The platform is built and functional. The existing corpus includes:
| Source | Books | School | Content | Status |
|---|---|---|---|---|
| lib.eshia.ir | 7,534 | Shia | Full text, Arabic/Persian | Integrated |
| Ahlulbayt Library | 13,903 | Shia | Full text + table of contents | Integrated |
| TOTAL | 14,075 unique works | 11.35 million pages | Searchable now |
Additional sources catalogued and ready for integration:
| Source | Books | School | Content | Integration effort |
|---|---|---|---|---|
| World Federation publications | ~700 | Shia | English PDFs | OCR + import |
| Ansariyan Publications | ~100 | Shia | English/Arabic PDFs | OCR + import |
| al-Islam.org | ~1,200 | Shia | English text (HTML) | Web scraping + import |
| Shamela (المكتبة الشاملة) | ~8,000 | Sunni | Full text (classical corpus) | File extraction + import |
| Alfeker.net | 5,470 | Shia | Scanned Arabic PDFs | OCR (long-running) |
| Mktba.net | 9,124 | Shia | Scanned Arabic PDFs | OCR (long-running) |
| IslamicLibrary.com (Urdu + Gujarati) | ~4,700 | Shia | Scanned PDFs, Urdu/Gujarati | OCR (Phase 3) |
| Waqfeya (المكتبة الوقفية)* | 11,747 | Sunni | Scanned PDFs on Archive.org | OCR (optional Phase 4) |
| TOTAL | ~41,200+ books |
Including the existing 14,075 works, the combined corpus will contain over 55,000 books — an estimated 35,000–40,000 unique works after deduplication of overlapping editions across sources.
*Waqfeya digitisation is optional and subject to additional funding (see Phase 4).
Digitise the Waqfeya collection — 11,747 Sunni scholarly works (~26,000 volumes, ~8 million pages). Estimated additional cost: ~$35,000.
| Item | Cost |
|---|---|
| Infrastructure | |
| Dedicated digitisation and AI development platform (Mac Mini M4 Pro, 64GB RAM) | $2,399 |
| Cloud hosting — Year 1 (DigitalOcean VPS, 8GB RAM, 200GB SSD, backups) | $820 |
| Domain registration (al-makhzan.org) and DNS | $16 |
| Digitisation | |
| OCR processing of World Federation + Ansariyan publications (~800 books — digitisation, text extraction, AI-assisted processing) | $1,500 |
| OCR processing of Alfeker + Mktba collections (~9M pages — AI-assisted OCR, pre/post-processing) | $35,000 |
| OCR processing of IslamicLibrary.com Urdu + Gujarati collection (~4,700 books, ~1.5M pages) | $6,000 |
| AI and Development Tools | |
| AI-assisted development and maintenance platform (Claude Code, annual) | $2,400 |
| Search embedding and AI API costs | $500 |
| Mobile App | |
| Development of prototype iOS and Android app with Gentech | $5,000 |
| TOTAL | $53,635 |
Ongoing annual costs after Year 1: approximately $3,200 (hosting, AI tools, API usage). Digitisation costs are a one-time investment in creating a permanent digital asset.
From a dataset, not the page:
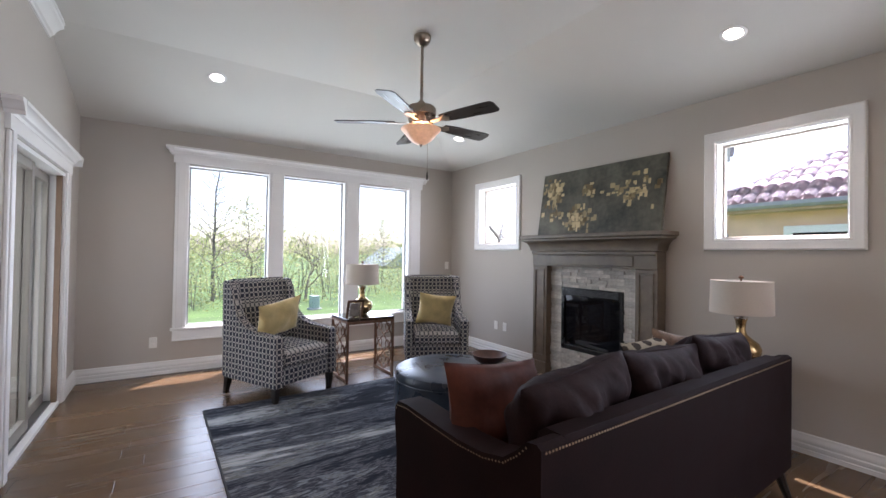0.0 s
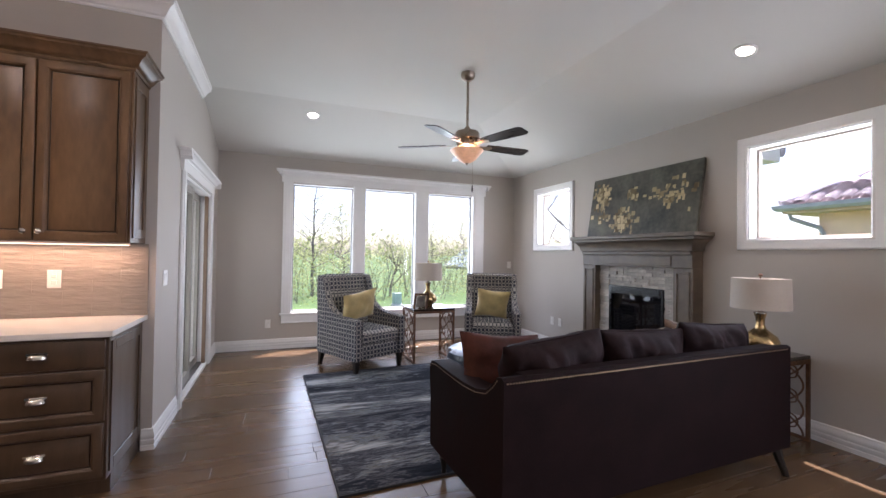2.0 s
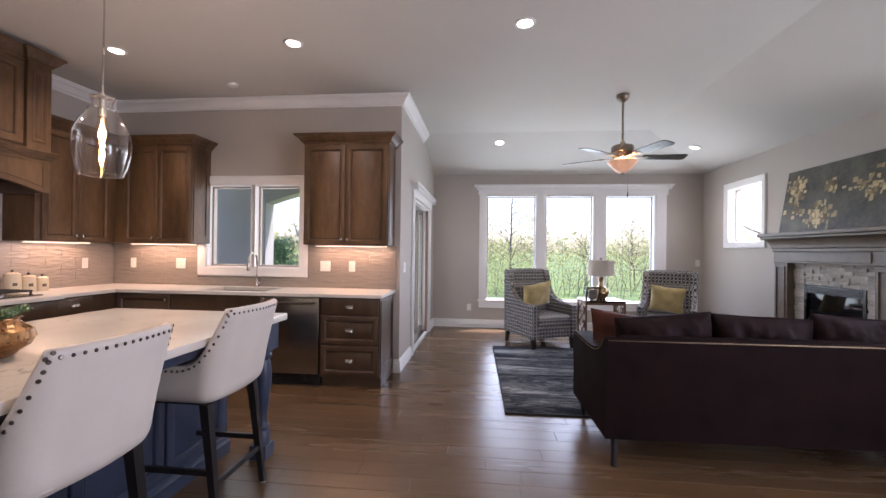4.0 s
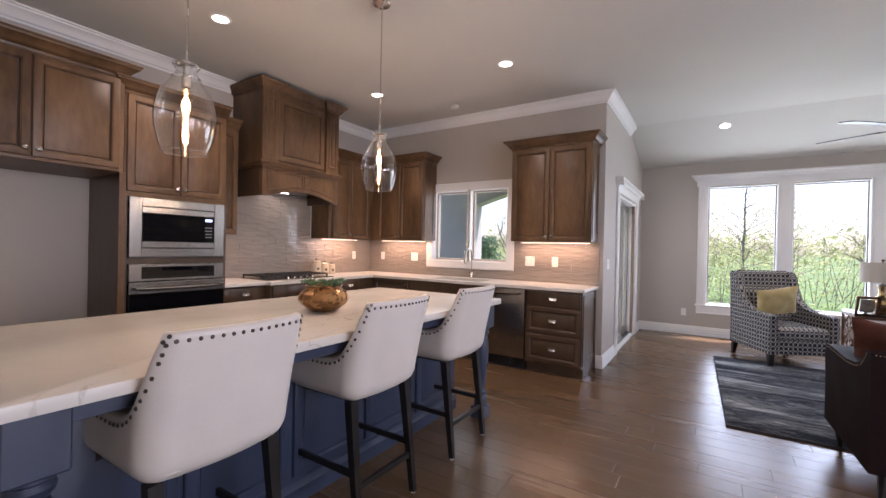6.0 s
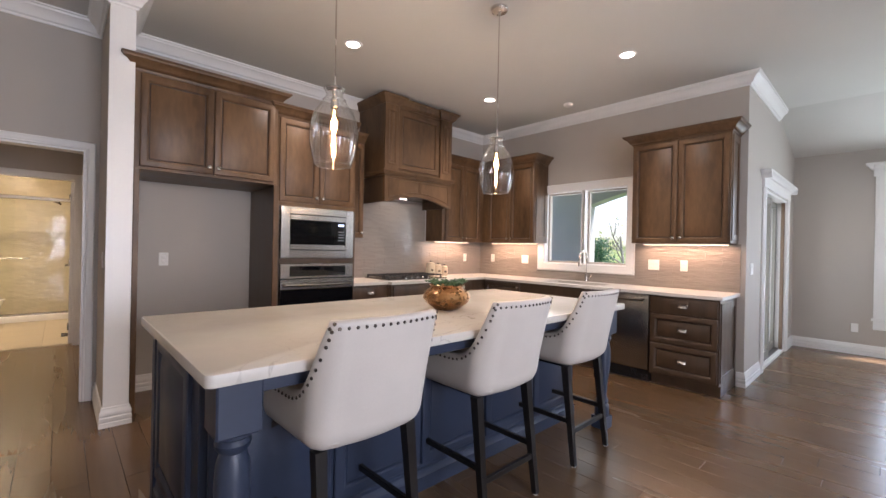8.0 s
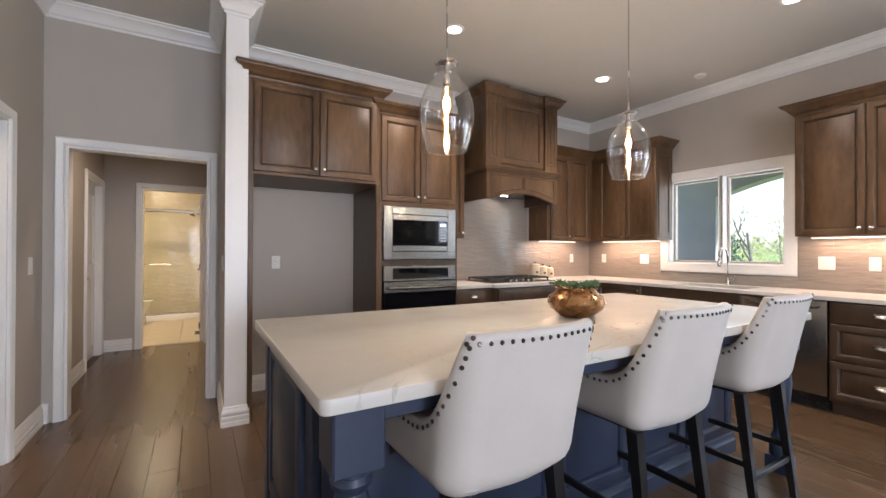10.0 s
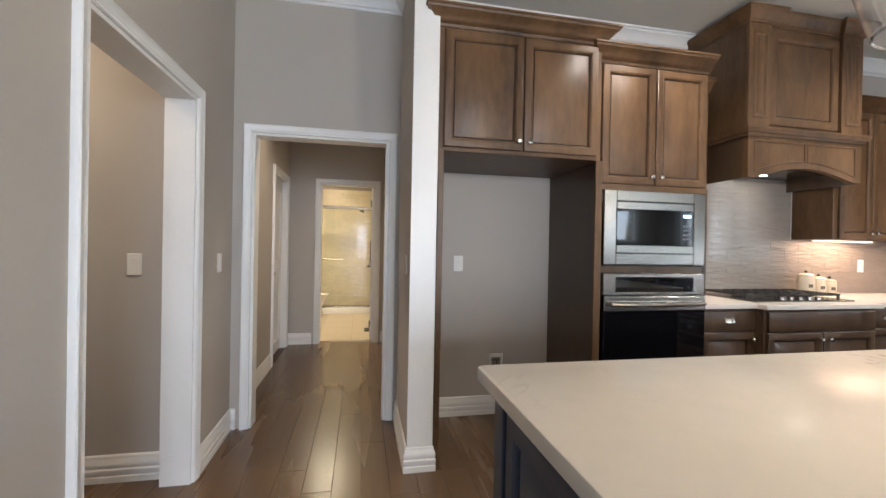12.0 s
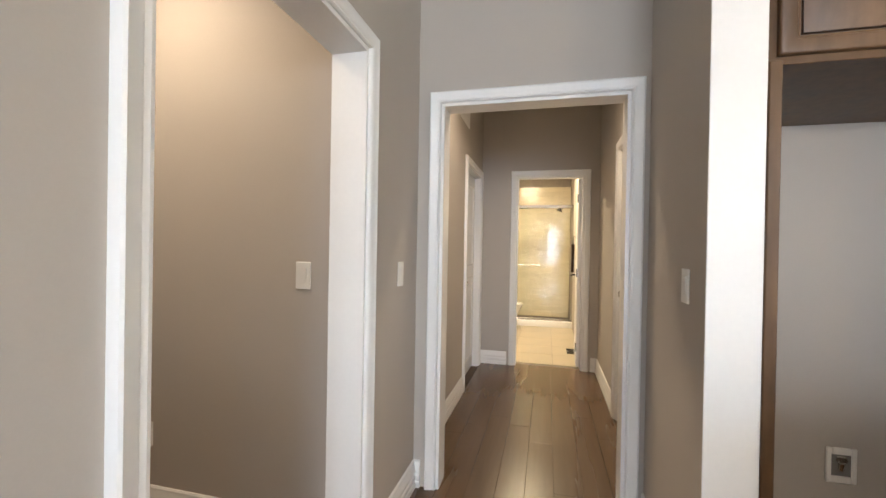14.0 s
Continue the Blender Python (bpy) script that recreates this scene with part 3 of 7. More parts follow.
# ---- wall plates ----
def wall_plate(m, kind, gangs=1, label="white wall outlet plate"):
    t = thing("light_switch" if kind == "switch" else "wall_outlet", m, label, "light switch" if kind == "switch" else "outlet")
    w = 0.036 + 0.023 * (gangs - 1)
    part("plate", Shape().box(-w, w, 0, 0.006, -0.058, 0.058, 0.003), PLASTIC, t)
    for g in range(gangs):
        x = (g - (gangs - 1) / 2) * 0.046
        if kind == "switch":
            part("rocker", Shape().prism([(-0.006, -0.033), (-0.010, 0.033), (-0.006, 0.033), (-0.002, -0.033)], 0.032, Matrix.Translation((x - 0.016, 0, 0)) @ Matrix.Rotation(radians(-90), 4, "Z")), PLASTIC, t)
        else:
            for z in (-0.02, 0.02):
                part("socket", Shape().box(x - 0.015, x + 0.015, 0.004, 0.009, z - 0.013, z + 0.013, 0.003), PLASTIC, t)
    return t


wall_plate(face_m(-0.374, YN, "-y", 0.352), "outlet", 1, "white outlet low on the window wall")
wall_plate(face_m(3.468, YN, "-y", 1.193), "switch", 1, "white light switch near the room corner")
wall_plate(face_m(XE, 3.385, "-x", 0.40), "outlet", 1, "white blank plate low on the wall")
wall_plate(face_m(XE, 3.205, "-x", 0.40), "outlet", 1, "white outlet low on the wall")
wall_plate(face_m(XS, 1.86, "+x", 1.15), "switch", 2, "white double switch beside the sliding door")
wall_plate(face_m(-1.872, YK - 0.012, "-y", 1.16), "outlet", 2, "white double plate on the tiled backsplash")
wall_plate(face_m(-1.565, YK - 0.012, "-y", 1.16), "outlet", 1, "white outlet on the tiled backsplash")
wall_plate(face_m(-3.62, YK - 0.012, "-y", 1.165), "outlet", 2, "white double plate on the tiled backsplash")
wall_plate(face_m(-4.22, YK - 0.012, "-y", 1.165), "outlet", 1, "white outlet on the tiled backsplash")
wall_plate(face_m(XW + 0.012, 1.25, "+x", 1.165), "outlet", 1, "white outlet on the tiled backsplash")
wall_plate(face_m(XW, -2.60, "+x", 1.146), "outlet", 1, "white outlet in the empty fridge alcove")
wall_plate(face_m(-4.235, YS, "+y", 1.145), "switch", 1, "white light switch beside the hall opening")
wall_plate(face_m(-3.93, -4.496, "+x", 1.146), "switch", 1, "white light switch inside the side passage")
wall_plate(face_m(-3.94, -3.050, "-y", 1.159), "switch", 1, "white light switch on the wing wall")
wall_plate(face_m(-3.93, -5.31, "+x", 0.38), "outlet", 1, "white outlet low in the side passage")
wall_plate(face_m(-4.75, HS, "+y", 0.36), "outlet", 1, "white outlet low on the hall wall")
wb = thing("water_supply_box", face_m(XW, -2.29, "+x", 0.385), "white recessed water supply box in the fridge alcove", "supply box")
part("box_frame", Shape().box(-0.055, -0.035, 0, 0.010, -0.075, 0.075, 0.004).box(0.035, 0.055, 0, 0.010, -0.075, 0.075, 0.004).box(-0.035, 0.035, 0, 0.010, 0.045, 0.075, 0.004).box(-0.035, 0.035, 0, 0.010, -0.075, -0.045, 0.004), PLASTIC, wb)
part("box_back", Shape().box(-0.036, 0.036, 0, 0.003, -0.046, 0.046), mat("grey_box_recess", (0.20, 0.19, 0.18), 0.6), wb)
part("valve", Shape().rod((0, 0.003, -0.02), (0, 0.012, 0.02), 0.010).rod((0, 0.004, 0.02), (0, 0.012, 0.03), 0.018), NICKEL, wb)
rg = thing("floor_register", pose(0.25, 4.40, 0.0), "brown metal floor vent under the window", "floor vent")
part("plate", Shape().box(-0.15, 0.15, -0.05, 0.05, 0.0, 0.006, 0.002), WOOD_DARK, rg)
for i in range(9):
    part("slat", Shape().box(-0.135 + i * 0.03, -0.12 + i * 0.03, -0.04, 0.04, 0.004, 0.009), BLACK, rg)

# ---- living room furniture ----
def pattern_fabric(name, dark, pale, size, grid=False):
    """Woven check: pale bars and dots on a dark ground."""
    m = mat(name, dark, 0.85, vary=0.1, bump=0.15, fine=300, spec=0.2)
    n, l = m.node_tree.nodes, m.node_tree.links
    p = shader(m)
    src = p.inputs["Base Color"].links[0].from_socket
    tc, sep = n.new("ShaderNodeTexCoord"), n.new("ShaderNodeSeparateXYZ")
    l.new(tc.outputs["Object"], sep.inputs[0])

    def op(kind, a, b=None):
        k = n.new("ShaderNodeMath")
        k.operation = kind
        for i, v in enumerate((a, b)):
            if v is None:
                continue
            if isinstance(v, (int, float)):
                k.inputs[i].default_value = v
            else:
                l.new(v, k.inputs[i])
        return k.outputs[0]

    if grid:
        lines = [op("LESS_THAN", op("ABSOLUTE", op("SINE", op("MULTIPLY", sep.outputs[axis], math.pi / size))), 0.40) for axis in ("X", "Y", "Z")]
        f = op("COMPARE", op("MODULO", op("ADD", op("ADD", lines[0], lines[1]), lines[2]), 2.0), 1.0)
    else:
        bands = [op("SINE", op("MULTIPLY", sep.outputs[axis], 2 * math.pi / size)) for axis in ("X", "Y", "Z")]
        f = op("GREATER_THAN", op("ADD", op("ADD", op("MULTIPLY", bands[0], bands[2]), op("MULTIPLY", bands[1], bands[2])), op("MULTIPLY", bands[0], bands[1])), 0.10)
    mx = n.new("ShaderNodeMix")
    mx.data_type = "RGBA"
    l.new(f, mx.inputs[0])
    l.new(src, mx.inputs[6])
    mx.inputs[7].default_value = (*pale, 1)
    l.new(mx.outputs[2], p.inputs["Base Color"])
    return m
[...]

The digital library will initially serve Shia researchers, the Hawza (Islamic seminary) community, and academics worldwide via authenticated access. Following an evaluation period, a phased rollout to broader audiences will be planned, culminating in a mobile app aimed at the general community.
al-Makhzan is built on modern, maintainable technology: a Python backend with full-text search optimised for Arabic script, a React web frontend designed for right-to-left text, and a SQLite database engine capable of handling tens of millions of pages. The dedicated Mac Mini serves dual purpose as a 24/7 digitisation server (running continuous OCR processing) and an AI development platform (hosting local language models for search and text processing). All infrastructure is designed to be operated and maintained by a small team.